En los días en que falleció el gran líder bolivariano, muchos opositores se aguantaron las ganas de bonchar. Sintieron que una provocación de ese calibre no iba a quedar sin respuesta por la gran porción del pueblo que lloraba. Pero, poco a poco fueron tomando su nivel y aún hoy es frecuente que los antichavistas furiosos hablen de «el Mortadelo». Cuando los oigo o los leo decir ese tipo de cosas, pienso que tal vez sean personas que nunca van a morir y a las que nunca se les ha muerto un ser querido… o un líder.

 

Del humor al odio: un paso

 

No falta quien se escude en el humor para justificar sus aplausos a la muerte de personajes públicos (como en los casos comentados) o de personas no tan conocidas pero que previamente han sido etiquetadas con algún epíteto que incita al escarnio.

 

En el caso de la avioneta del pasado fin de semana, el argumento salió a relucir.
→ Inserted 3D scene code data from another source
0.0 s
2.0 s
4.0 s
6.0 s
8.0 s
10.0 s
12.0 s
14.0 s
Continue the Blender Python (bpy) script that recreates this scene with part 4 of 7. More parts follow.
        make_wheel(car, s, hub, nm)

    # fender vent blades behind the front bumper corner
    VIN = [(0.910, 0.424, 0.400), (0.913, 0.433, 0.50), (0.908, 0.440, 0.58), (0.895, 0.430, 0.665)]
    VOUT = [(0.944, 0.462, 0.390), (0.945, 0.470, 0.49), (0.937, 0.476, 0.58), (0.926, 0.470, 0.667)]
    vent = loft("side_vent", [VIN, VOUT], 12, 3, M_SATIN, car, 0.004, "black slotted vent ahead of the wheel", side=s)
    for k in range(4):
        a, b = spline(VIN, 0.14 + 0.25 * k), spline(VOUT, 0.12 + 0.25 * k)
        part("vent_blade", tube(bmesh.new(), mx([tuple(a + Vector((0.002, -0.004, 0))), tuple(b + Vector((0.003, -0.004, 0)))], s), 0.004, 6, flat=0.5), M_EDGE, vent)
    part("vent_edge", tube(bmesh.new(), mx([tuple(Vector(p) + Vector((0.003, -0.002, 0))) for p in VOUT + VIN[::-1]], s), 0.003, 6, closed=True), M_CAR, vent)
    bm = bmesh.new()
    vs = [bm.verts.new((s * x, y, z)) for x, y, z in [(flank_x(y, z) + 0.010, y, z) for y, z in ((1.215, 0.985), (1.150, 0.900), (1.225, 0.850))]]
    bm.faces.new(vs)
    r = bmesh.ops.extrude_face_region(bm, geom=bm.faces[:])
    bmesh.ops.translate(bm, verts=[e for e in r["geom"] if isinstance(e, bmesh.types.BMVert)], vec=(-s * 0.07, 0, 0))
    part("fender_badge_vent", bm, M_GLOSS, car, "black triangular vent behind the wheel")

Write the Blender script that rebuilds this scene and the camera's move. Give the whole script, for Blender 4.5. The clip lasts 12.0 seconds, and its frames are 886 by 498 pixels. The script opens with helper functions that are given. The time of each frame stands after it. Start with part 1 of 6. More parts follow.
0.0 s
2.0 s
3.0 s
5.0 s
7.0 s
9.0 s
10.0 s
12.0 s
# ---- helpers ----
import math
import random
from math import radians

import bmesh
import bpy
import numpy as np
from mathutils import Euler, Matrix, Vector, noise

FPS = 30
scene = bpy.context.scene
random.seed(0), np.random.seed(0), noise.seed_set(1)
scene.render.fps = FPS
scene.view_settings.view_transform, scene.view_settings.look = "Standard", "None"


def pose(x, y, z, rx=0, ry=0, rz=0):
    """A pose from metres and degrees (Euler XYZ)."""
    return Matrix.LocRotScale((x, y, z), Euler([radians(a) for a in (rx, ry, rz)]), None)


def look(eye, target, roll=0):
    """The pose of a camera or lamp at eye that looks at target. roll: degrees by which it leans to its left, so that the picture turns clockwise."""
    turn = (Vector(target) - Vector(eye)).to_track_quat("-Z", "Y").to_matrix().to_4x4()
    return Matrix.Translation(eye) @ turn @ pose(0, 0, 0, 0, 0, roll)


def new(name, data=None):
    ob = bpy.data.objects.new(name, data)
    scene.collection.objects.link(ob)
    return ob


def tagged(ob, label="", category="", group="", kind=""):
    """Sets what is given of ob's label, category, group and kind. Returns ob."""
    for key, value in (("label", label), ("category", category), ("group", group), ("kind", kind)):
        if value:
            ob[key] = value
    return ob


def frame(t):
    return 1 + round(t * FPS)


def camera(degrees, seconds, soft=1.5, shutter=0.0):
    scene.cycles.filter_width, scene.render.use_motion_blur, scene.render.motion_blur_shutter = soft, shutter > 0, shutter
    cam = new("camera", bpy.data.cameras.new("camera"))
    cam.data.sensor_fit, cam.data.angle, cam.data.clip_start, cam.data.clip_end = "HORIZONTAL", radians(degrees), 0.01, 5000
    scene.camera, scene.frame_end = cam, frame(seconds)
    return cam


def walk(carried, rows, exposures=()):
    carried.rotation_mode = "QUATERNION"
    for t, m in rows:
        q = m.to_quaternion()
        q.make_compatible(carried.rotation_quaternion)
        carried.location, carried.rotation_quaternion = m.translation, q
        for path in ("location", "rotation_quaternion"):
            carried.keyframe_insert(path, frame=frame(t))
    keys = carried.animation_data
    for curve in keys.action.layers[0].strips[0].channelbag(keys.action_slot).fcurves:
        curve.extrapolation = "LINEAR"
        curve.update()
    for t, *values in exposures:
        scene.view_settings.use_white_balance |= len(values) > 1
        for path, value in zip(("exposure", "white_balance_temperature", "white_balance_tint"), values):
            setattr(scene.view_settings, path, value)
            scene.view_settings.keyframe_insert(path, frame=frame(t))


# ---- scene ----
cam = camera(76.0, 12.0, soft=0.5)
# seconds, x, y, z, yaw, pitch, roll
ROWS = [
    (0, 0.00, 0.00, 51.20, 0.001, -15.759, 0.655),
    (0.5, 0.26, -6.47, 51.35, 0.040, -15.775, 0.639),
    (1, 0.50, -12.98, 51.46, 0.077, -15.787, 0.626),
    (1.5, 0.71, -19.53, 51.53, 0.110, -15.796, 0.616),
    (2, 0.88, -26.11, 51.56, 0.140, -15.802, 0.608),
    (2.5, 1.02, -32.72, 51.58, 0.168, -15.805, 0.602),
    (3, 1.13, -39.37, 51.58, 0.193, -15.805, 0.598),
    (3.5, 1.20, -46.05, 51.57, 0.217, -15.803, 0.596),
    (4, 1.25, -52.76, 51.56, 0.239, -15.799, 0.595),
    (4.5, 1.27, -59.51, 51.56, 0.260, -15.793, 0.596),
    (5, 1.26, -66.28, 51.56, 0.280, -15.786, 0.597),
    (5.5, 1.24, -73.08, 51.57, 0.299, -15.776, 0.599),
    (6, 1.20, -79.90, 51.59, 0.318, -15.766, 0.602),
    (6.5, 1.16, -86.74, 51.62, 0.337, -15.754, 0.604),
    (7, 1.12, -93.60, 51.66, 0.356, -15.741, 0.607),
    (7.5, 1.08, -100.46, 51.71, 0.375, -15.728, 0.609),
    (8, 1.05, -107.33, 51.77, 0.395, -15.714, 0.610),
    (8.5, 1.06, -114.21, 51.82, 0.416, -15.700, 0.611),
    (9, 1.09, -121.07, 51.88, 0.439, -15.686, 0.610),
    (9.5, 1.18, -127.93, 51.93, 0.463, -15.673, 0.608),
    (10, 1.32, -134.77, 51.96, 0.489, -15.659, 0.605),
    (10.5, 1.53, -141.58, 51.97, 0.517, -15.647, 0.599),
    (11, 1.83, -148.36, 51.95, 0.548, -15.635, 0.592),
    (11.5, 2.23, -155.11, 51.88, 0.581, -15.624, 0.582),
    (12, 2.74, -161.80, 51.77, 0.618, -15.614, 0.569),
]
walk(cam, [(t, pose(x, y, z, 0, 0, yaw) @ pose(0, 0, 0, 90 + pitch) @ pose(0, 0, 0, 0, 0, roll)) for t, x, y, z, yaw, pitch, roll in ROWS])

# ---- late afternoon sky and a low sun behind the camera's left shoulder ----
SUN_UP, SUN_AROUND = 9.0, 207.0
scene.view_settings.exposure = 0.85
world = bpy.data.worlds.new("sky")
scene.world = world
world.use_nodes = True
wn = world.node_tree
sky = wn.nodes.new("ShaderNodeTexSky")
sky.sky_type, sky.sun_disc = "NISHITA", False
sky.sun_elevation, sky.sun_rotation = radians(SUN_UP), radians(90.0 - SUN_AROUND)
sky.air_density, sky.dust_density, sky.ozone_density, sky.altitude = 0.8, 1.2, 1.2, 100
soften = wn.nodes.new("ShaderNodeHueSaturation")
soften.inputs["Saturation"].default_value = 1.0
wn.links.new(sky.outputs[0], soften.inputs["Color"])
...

Se pretendió disfrazar de talento para la sátira la difamación postmortem de nueve personas, con efectos colaterales sobre sus familiares, amigos y allegados. Las víctimas del accidente fueron rematadas moralmente, sin que, por supuesto, tuvieran la menor posibilidad de defenderse. Cuando algunos de los autores de esos mensaje abyectos fueron citados a declarar por las autoridades, hicieron lo que siempre hacen: victimizarse y decir que los están persiguiendo «por escribir un tuit».

 

En privado –porque este mal parece ser incurable- siguen diciendo, como la excompañera benefactora de los perros callejeros: ¡Es que se lo merecían!